:: EXERCISE INSTRUCTIONS ::
Which lines below fall between the one containing "ob = bpy.data.objects.new(name, data)" and the one containing "scene.view_settings.keyframe_insert(path, frame=frame(t))"? Repeat them exactly, counting both of those lines, and add nothing else.

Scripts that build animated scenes

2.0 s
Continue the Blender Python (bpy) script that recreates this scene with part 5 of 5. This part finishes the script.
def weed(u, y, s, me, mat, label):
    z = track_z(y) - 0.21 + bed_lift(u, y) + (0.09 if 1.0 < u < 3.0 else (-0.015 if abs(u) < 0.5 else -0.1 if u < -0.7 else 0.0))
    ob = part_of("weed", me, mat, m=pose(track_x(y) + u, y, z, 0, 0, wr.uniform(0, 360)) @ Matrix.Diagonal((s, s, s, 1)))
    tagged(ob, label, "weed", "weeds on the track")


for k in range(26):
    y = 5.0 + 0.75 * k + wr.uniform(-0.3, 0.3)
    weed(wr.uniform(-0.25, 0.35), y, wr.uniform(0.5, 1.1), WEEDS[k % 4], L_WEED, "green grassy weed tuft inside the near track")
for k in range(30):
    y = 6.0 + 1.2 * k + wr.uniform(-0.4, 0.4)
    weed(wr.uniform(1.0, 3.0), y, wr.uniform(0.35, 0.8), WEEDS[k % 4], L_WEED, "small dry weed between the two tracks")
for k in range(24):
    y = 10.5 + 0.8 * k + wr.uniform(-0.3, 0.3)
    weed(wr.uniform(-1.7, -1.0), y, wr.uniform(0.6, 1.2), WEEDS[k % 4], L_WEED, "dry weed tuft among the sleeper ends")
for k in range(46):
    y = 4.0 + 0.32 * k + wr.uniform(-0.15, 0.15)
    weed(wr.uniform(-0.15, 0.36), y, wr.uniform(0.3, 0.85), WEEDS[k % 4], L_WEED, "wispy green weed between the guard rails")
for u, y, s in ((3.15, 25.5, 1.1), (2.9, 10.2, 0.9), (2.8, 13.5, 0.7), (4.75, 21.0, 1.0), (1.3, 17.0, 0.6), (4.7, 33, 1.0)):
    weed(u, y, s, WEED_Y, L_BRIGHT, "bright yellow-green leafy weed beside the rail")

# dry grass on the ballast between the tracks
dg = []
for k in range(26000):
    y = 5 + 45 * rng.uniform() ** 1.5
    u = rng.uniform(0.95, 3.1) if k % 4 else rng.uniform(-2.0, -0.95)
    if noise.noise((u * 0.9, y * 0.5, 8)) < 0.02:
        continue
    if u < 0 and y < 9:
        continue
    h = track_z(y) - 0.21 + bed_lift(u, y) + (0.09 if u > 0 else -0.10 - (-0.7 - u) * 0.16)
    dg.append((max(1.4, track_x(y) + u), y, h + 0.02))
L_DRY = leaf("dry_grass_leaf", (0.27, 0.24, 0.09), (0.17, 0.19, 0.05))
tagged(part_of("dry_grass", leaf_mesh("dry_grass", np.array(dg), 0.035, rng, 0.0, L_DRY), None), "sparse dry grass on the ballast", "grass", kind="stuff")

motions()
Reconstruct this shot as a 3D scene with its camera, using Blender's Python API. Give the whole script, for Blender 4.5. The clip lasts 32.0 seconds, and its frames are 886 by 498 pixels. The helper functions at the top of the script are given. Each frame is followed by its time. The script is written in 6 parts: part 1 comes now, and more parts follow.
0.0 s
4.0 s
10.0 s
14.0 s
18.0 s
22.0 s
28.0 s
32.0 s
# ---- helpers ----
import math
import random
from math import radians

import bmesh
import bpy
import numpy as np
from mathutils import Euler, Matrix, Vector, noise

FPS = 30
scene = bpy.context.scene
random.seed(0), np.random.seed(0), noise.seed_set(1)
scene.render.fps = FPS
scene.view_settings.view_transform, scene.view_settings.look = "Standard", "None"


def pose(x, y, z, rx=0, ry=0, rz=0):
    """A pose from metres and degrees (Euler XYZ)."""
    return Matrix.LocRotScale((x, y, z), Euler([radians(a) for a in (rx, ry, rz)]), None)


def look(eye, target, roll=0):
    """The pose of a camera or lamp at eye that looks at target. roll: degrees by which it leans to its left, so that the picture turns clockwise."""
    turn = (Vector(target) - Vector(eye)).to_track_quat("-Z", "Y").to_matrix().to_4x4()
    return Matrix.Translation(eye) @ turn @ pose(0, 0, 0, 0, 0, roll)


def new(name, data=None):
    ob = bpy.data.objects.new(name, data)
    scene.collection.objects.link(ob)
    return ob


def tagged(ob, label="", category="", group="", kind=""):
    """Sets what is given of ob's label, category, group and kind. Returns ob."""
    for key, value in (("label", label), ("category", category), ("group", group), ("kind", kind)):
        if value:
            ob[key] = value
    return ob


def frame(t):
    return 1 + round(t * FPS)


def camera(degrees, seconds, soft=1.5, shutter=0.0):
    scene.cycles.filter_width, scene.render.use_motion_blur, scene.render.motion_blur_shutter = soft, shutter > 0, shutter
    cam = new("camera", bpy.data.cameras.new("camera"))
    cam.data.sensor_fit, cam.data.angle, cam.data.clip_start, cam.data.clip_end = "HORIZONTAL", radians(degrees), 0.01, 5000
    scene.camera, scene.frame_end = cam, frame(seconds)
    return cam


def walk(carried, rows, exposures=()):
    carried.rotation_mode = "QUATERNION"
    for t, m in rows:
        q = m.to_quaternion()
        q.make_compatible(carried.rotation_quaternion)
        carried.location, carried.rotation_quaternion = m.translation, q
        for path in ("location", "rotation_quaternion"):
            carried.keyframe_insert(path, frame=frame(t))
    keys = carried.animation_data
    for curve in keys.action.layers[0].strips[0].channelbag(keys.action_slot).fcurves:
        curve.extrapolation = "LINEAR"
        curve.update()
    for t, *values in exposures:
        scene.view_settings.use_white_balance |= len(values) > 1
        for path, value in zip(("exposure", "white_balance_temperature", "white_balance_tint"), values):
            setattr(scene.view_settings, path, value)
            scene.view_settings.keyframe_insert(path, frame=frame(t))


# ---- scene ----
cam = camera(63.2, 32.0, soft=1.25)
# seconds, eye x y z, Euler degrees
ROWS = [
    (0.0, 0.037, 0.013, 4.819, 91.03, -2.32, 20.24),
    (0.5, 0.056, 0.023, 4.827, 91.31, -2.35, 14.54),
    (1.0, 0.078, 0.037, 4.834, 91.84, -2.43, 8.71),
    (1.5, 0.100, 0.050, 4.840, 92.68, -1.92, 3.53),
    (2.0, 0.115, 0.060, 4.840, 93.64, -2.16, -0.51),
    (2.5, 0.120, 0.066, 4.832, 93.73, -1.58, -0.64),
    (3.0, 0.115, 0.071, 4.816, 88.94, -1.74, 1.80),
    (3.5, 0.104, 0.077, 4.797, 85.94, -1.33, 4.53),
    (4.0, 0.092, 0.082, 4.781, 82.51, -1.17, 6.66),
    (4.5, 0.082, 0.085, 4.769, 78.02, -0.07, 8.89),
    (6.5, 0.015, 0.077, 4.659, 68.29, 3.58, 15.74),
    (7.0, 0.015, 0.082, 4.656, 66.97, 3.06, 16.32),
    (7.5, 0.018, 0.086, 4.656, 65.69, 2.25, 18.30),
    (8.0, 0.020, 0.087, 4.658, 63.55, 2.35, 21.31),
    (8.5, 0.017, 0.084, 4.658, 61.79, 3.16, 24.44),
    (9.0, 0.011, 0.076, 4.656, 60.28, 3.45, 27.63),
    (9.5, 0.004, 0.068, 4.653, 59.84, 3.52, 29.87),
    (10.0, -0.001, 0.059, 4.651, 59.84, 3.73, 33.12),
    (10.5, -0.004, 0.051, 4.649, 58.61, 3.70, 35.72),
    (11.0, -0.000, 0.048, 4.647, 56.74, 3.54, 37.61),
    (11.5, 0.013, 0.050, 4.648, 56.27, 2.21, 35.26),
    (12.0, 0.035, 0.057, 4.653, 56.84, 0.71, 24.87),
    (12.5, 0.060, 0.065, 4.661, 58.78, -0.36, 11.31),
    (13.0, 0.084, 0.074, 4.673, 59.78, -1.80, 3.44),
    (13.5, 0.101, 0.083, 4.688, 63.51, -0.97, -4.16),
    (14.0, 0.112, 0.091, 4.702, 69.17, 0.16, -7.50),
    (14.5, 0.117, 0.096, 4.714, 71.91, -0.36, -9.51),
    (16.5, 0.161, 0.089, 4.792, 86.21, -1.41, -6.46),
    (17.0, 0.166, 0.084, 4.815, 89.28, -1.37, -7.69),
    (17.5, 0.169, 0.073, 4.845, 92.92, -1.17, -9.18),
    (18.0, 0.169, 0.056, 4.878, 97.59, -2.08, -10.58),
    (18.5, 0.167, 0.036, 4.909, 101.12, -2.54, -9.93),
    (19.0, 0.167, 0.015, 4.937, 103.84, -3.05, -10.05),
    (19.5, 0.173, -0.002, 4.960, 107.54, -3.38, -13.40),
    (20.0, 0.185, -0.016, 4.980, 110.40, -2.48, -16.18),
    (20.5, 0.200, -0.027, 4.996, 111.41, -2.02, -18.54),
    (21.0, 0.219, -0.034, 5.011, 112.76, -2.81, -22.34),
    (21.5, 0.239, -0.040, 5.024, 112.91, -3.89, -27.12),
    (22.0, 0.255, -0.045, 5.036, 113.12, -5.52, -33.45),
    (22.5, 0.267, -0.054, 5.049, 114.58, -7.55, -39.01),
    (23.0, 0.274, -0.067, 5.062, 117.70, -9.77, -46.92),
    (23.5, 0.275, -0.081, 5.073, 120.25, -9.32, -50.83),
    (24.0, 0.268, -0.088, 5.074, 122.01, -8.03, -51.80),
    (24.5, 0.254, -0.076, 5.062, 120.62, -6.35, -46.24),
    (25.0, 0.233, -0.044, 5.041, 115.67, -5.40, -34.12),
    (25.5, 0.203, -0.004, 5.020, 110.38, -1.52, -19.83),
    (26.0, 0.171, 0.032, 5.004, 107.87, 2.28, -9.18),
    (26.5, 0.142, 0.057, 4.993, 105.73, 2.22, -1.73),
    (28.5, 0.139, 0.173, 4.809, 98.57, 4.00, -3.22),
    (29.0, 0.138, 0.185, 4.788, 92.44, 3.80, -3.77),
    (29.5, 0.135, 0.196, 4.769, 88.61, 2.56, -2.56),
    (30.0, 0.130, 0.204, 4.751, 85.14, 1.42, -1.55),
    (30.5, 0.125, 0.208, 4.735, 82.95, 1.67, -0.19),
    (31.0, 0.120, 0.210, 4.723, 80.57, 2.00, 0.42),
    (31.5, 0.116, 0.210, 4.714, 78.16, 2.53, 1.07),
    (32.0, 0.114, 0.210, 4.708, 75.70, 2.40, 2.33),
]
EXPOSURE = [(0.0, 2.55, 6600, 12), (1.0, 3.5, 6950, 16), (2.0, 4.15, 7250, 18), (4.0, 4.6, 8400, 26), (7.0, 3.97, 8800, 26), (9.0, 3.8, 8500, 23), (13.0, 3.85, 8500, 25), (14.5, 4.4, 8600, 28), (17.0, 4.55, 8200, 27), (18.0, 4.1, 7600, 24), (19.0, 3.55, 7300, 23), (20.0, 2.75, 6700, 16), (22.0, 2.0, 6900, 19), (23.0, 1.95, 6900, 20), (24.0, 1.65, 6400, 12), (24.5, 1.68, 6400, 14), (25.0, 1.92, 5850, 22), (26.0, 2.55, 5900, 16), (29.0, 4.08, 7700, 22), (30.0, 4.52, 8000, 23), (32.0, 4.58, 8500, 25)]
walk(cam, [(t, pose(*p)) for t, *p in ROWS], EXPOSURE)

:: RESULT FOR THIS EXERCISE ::
    ob = bpy.data.objects.new(name, data)
    scene.collection.objects.link(ob)
    return ob


def tagged(ob, label="", category="", group="", kind=""):
    """Sets what is given of ob's label, category, group and kind. Returns ob."""
    for key, value in (("label", label), ("category", category), ("group", group), ("kind", kind)):
        if value:
            ob[key] = value
    return ob


def frame(t):
    return 1 + round(t * FPS)


def camera(degrees, seconds, soft=1.5, shutter=0.0):
    scene.cycles.filter_width, scene.render.use_motion_blur, scene.render.motion_blur_shutter = soft, shutter > 0, shutter
    cam = new("camera", bpy.data.cameras.new("camera"))
    cam.data.sensor_fit, cam.data.angle, cam.data.clip_start, cam.data.clip_end = "HORIZONTAL", radians(degrees), 0.01, 5000
    scene.camera, scene.frame_end = cam, frame(seconds)
    return cam


def walk(carried, rows, exposures=()):
    carried.rotation_mode = "QUATERNION"
    for t, m in rows:
        q = m.to_quaternion()
        q.make_compatible(carried.rotation_quaternion)
        carried.location, carried.rotation_quaternion = m.translation, q
        for path in ("location", "rotation_quaternion"):
            carried.keyframe_insert(path, frame=frame(t))
    keys = carried.animation_data
    for curve in keys.action.layers[0].strips[0].channelbag(keys.action_slot).fcurves:
        curve.extrapolation = "LINEAR"
        curve.update()
    for t, *values in exposures:
        scene.view_settings.use_white_balance |= len(values) > 1
        for path, value in zip(("exposure", "white_balance_temperature", "white_balance_tint"), values):
            setattr(scene.view_settings, path, value)
            scene.view_settings.keyframe_insert(path, frame=frame(t))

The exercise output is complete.